**WHAT THE TASK ASKS:** Select the lines below containing the word "parts".

**Data items:**
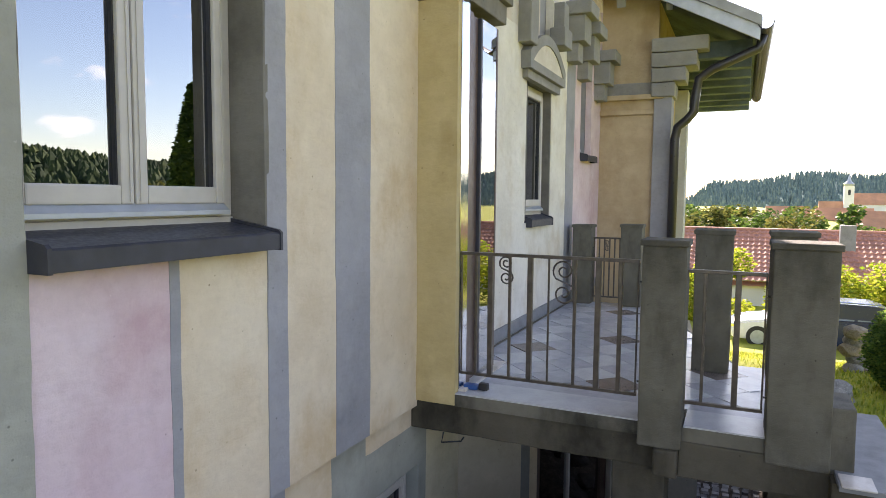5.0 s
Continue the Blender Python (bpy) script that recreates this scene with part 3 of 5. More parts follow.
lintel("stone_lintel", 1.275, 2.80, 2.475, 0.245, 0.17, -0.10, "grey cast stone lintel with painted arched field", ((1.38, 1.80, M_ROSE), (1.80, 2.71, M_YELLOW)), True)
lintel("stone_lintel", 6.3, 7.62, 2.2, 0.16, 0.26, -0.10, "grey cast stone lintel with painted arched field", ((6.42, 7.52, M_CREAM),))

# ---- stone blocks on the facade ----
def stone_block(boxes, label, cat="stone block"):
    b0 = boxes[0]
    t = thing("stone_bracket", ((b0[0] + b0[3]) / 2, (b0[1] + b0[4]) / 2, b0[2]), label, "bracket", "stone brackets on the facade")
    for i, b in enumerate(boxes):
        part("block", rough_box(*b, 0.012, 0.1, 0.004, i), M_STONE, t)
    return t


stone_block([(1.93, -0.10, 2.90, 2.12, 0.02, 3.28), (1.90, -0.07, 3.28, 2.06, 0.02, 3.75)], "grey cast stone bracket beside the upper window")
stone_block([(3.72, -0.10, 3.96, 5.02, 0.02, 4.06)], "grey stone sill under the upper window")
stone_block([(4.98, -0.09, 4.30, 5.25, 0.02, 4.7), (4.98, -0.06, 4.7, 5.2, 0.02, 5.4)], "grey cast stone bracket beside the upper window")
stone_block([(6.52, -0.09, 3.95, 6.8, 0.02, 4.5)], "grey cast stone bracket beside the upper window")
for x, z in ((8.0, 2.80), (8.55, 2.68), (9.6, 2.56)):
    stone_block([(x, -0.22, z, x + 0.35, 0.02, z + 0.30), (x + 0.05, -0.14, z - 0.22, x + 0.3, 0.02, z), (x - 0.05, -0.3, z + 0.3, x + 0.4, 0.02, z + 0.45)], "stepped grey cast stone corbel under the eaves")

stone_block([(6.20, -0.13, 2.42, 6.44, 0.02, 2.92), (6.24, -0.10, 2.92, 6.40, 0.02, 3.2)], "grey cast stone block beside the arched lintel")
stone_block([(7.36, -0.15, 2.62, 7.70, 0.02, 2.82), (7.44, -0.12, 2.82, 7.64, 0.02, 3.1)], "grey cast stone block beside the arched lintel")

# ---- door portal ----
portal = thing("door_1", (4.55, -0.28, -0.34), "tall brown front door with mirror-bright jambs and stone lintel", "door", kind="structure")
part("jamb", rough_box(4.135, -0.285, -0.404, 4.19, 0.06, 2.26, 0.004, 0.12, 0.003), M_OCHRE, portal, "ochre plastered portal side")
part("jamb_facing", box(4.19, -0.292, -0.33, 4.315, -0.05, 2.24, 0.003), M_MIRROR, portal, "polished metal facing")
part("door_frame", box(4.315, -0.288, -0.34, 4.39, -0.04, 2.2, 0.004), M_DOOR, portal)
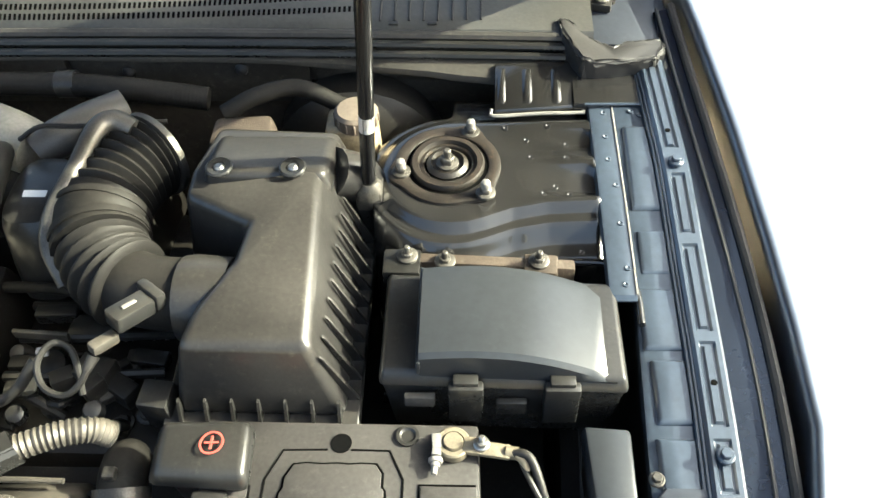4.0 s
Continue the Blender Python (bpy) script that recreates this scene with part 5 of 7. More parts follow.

**ANSWER TO THIS TASK:**
Continue the Blender Python (bpy) script that recreates this scene with part 3 of 5. More parts follow.
Continue the Blender Python (bpy) script that recreates this scene with part 5 of 7. More parts follow.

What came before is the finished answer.